O restauro destes e outros filmes não canónicos é crucial para preservar a diversidade do cinema, assegurando que obras que poderiam cair no esquecimento não se percam numa qualquer cave bolorenta. Estas iniciativas são especialmente importantes para os filmes de género, como os de terror e fantásticos, que frequentemente desafiam as normas estéticas e narrativas das produções mainstream, acabando por ser apreciados apenas por um público de nicho.
Obras muitas vezes censuradas ou mal recebidas à sua época ganham uma nova vida, permitindo ao público entender o contexto social e cultural em que foram criadas, além de incentivar saudáveis discussões sobre o seu impacto e relevância na História do Cinema.
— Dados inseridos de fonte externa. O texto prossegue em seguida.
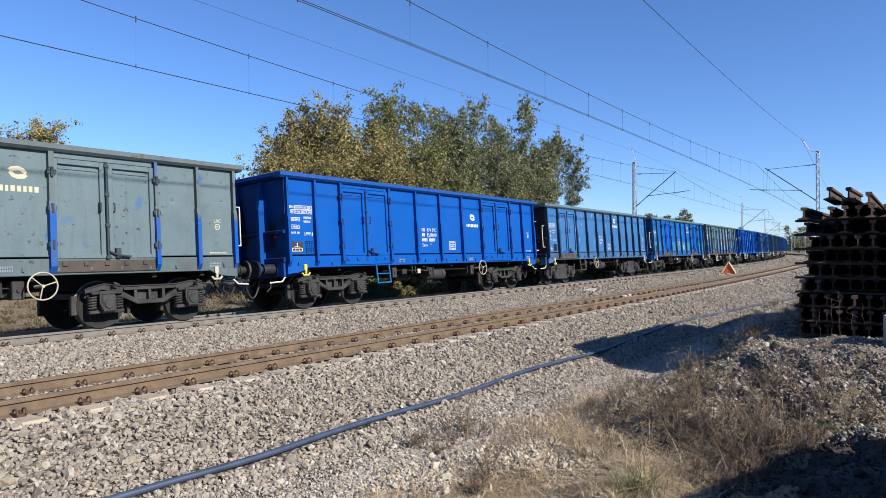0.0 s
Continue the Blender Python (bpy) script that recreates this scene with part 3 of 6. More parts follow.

Acima de tudo, estas sessões proporcionam uma experiência desinibida, celebrando a diversidade cinematográfica e reafirmando o cinema como uma forma poderosa de entretenimento. Em “Retratos Fantasmas”, de Kleber Mendonça Filho, a certa altura surge uma célebre máxima do exibidor brasileiro Luiz Severiano Ribeiro: “cinema é a maior diversão”. Esta frase, tão emblemática, capta perfeitamente o espírito destas sessões, onde filmes há muito esquecidos são redescobertos, permitindo aos novos e velhos espectadores não só reviver obras do passado, mas também reencontrar o prazer essencial que o cinema, na sua essência, proporciona.